WORK REQUIRED —
Print, exactly as given, each line of the data from the line containing "Continue the Blender" up to and including its last line.

RAW DATA —
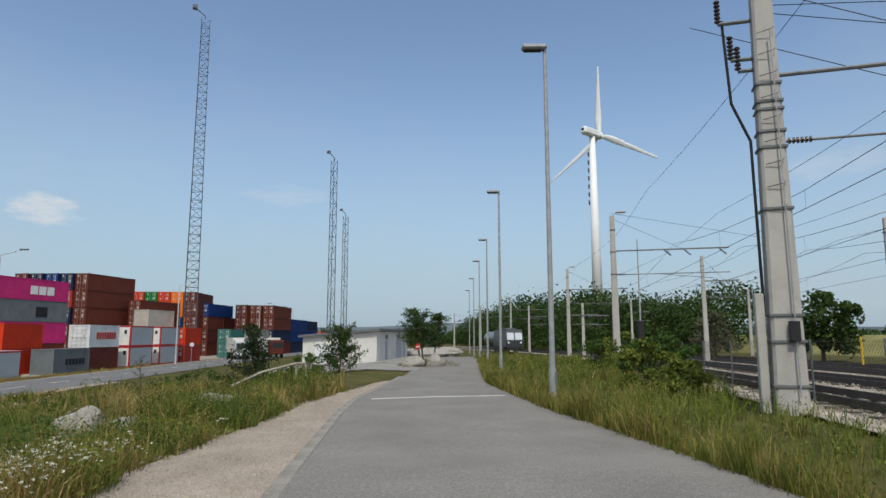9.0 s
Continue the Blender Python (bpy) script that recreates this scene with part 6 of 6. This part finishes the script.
def meadow(region, n, x0, x1, y0, y1, far):
    groups = {"dry": [], "rust": [], "green": [], "bright": []}
    for x, y in scatter(n, x0, x1, y0, y1, region):
        d = math.hypot(x, y - 1)
        if NP.rand() > min(1.0, (far / max(d, 1)) ** 1.1):
            continue
        w = drift(x, y) - 0.5 * math.exp(-((x + 9) ** 2 / 40 + (y + 2.0) ** 2 / 5))
        wet = math.exp(-((x + 6.5) ** 2 / 10 + (y - 10.5) ** 2 / 26))
        kind = "bright" if wet + 0.45 * w + NP.normal() * 0.14 > 0.50 and region is in_bank else ("dry" if w + NP.normal() * 0.2 > 0.05 else "green")
        if region is in_bank and kind != "bright" and noise.noise(Vector((x * 0.33, y * 0.33, 61))) + NP.normal() * 0.1 > 0.18 + 0.6 * math.exp(-((x + 9) ** 2 / 40 + (y + 2.0) ** 2 / 5)):
            kind = "rust"
        if NP.rand() > 0.25 + 1.5 * clump(x, y):
            continue
        if region is in_bank and bare(x, y) and NP.rand() < 0.9:
            continue
        groups[kind].append((x, y, d))
    return groups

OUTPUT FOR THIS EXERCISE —
Continue the Blender Python (bpy) script that recreates this scene with part 6 of 6. This part finishes the script.
def meadow(region, n, x0, x1, y0, y1, far):
    groups = {"dry": [], "rust": [], "green": [], "bright": []}
    for x, y in scatter(n, x0, x1, y0, y1, region):
        d = math.hypot(x, y - 1)
        if NP.rand() > min(1.0, (far / max(d, 1)) ** 1.1):
            continue
        w = drift(x, y) - 0.5 * math.exp(-((x + 9) ** 2 / 40 + (y + 2.0) ** 2 / 5))
        wet = math.exp(-((x + 6.5) ** 2 / 10 + (y - 10.5) ** 2 / 26))
        kind = "bright" if wet + 0.45 * w + NP.normal() * 0.14 > 0.50 and region is in_bank else ("dry" if w + NP.normal() * 0.2 > 0.05 else "green")
        if region is in_bank and kind != "bright" and noise.noise(Vector((x * 0.33, y * 0.33, 61))) + NP.normal() * 0.1 > 0.18 + 0.6 * math.exp(-((x + 9) ** 2 / 40 + (y + 2.0) ** 2 / 5)):
            kind = "rust"
        if NP.rand() > 0.25 + 1.5 * clump(x, y):
            continue
        if region is in_bank and bare(x, y) and NP.rand() < 0.9:
            continue
        groups[kind].append((x, y, d))
    return groups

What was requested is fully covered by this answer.